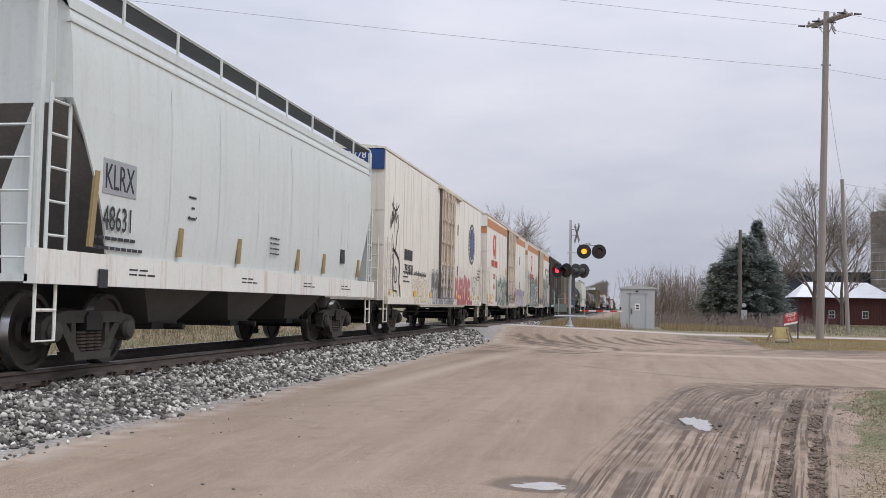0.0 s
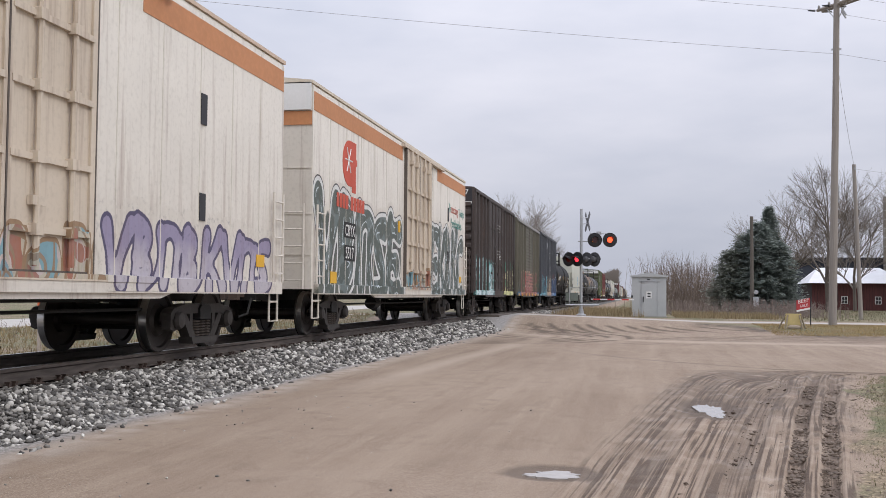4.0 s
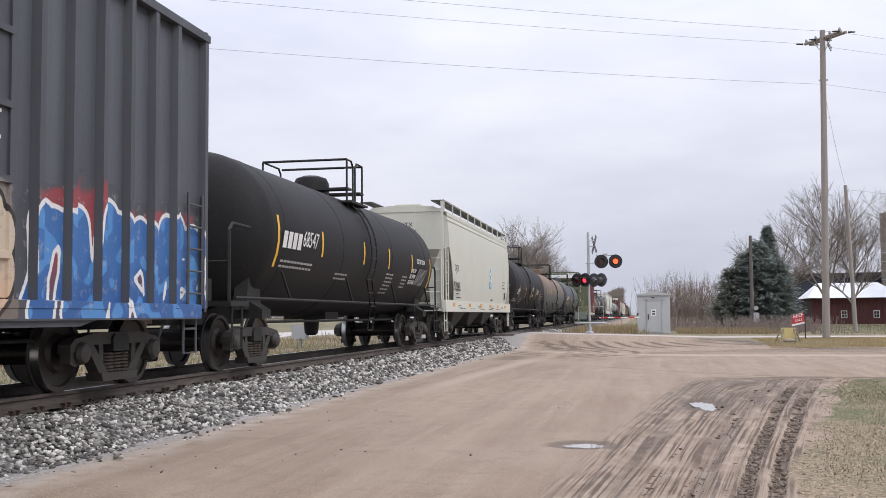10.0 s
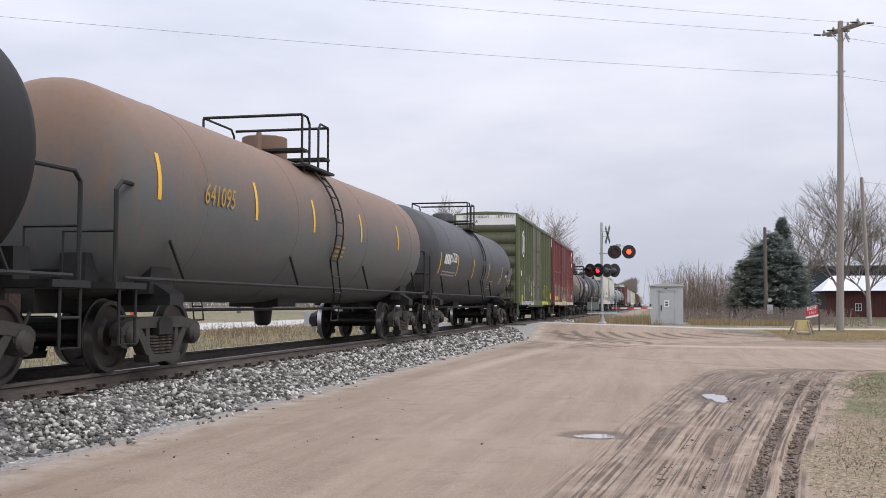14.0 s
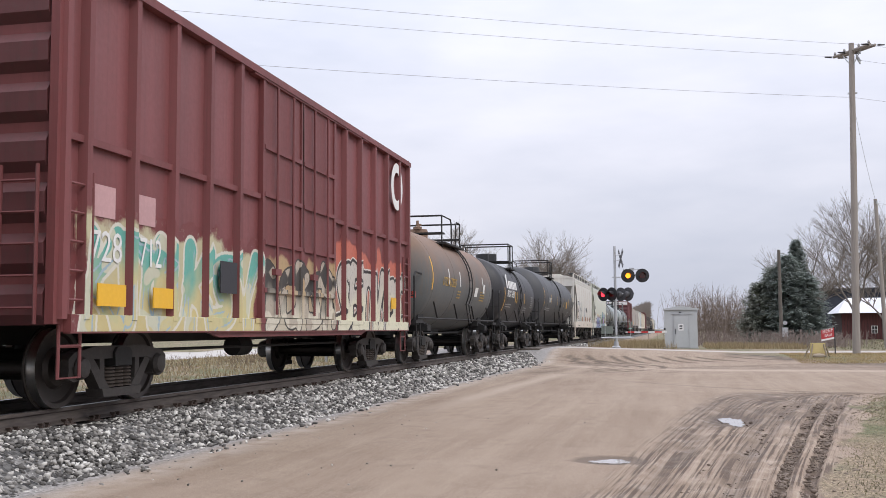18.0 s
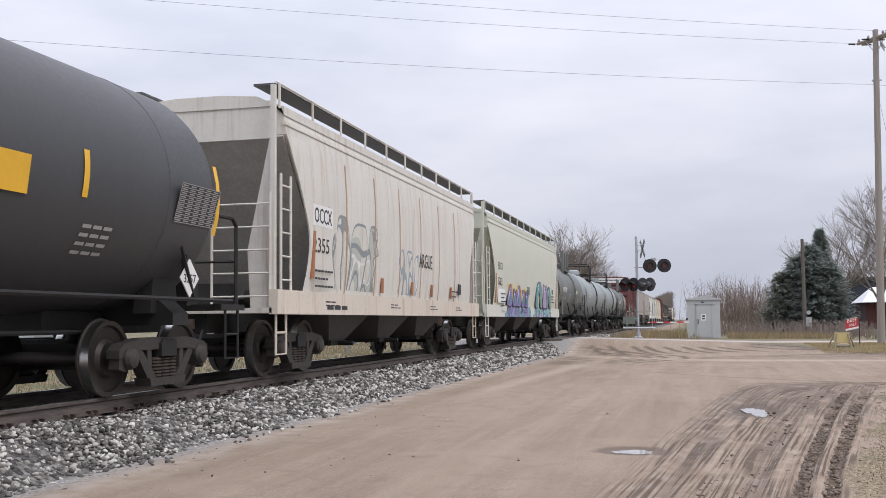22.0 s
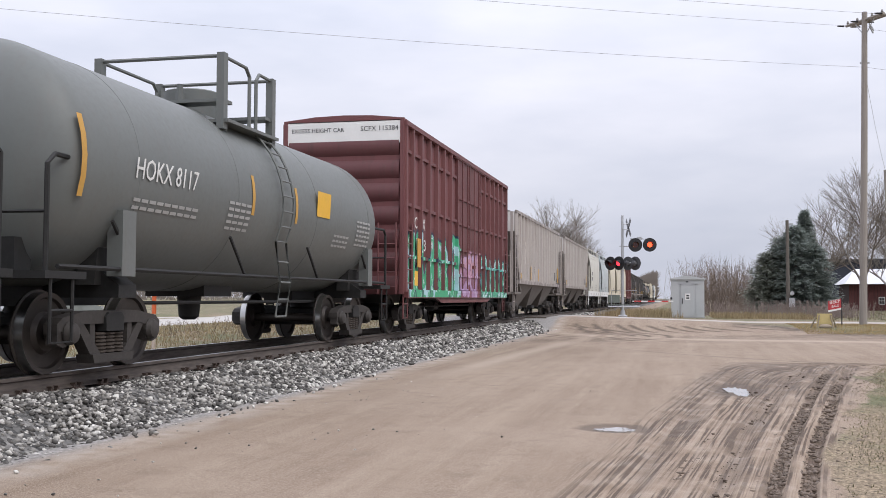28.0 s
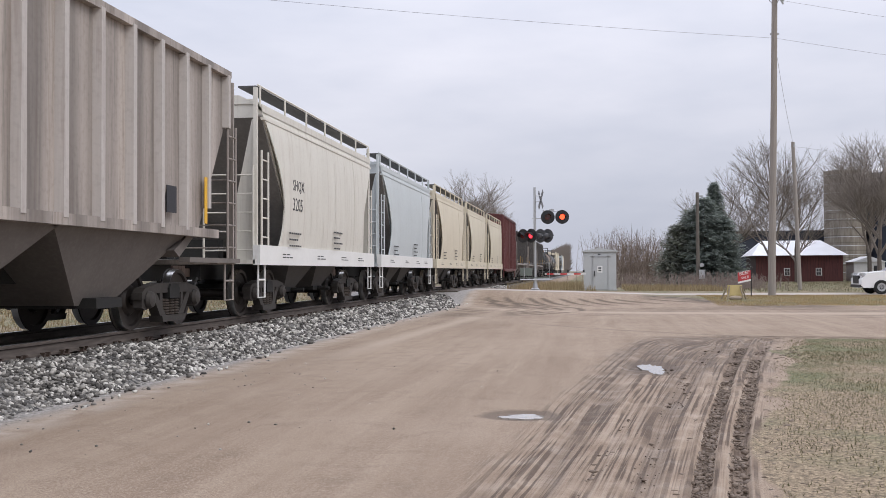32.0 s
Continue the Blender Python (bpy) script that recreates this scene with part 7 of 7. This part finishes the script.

■ ■ ■ ■

Return the listing above in full and without alteration, excluding its pictures.

0.0 s
4.0 s
10.0 s
14.0 s
18.0 s
22.0 s
28.0 s
32.0 s
Continue the Blender Python (bpy) script that recreates this scene with part 7 of 7. This part finishes the script.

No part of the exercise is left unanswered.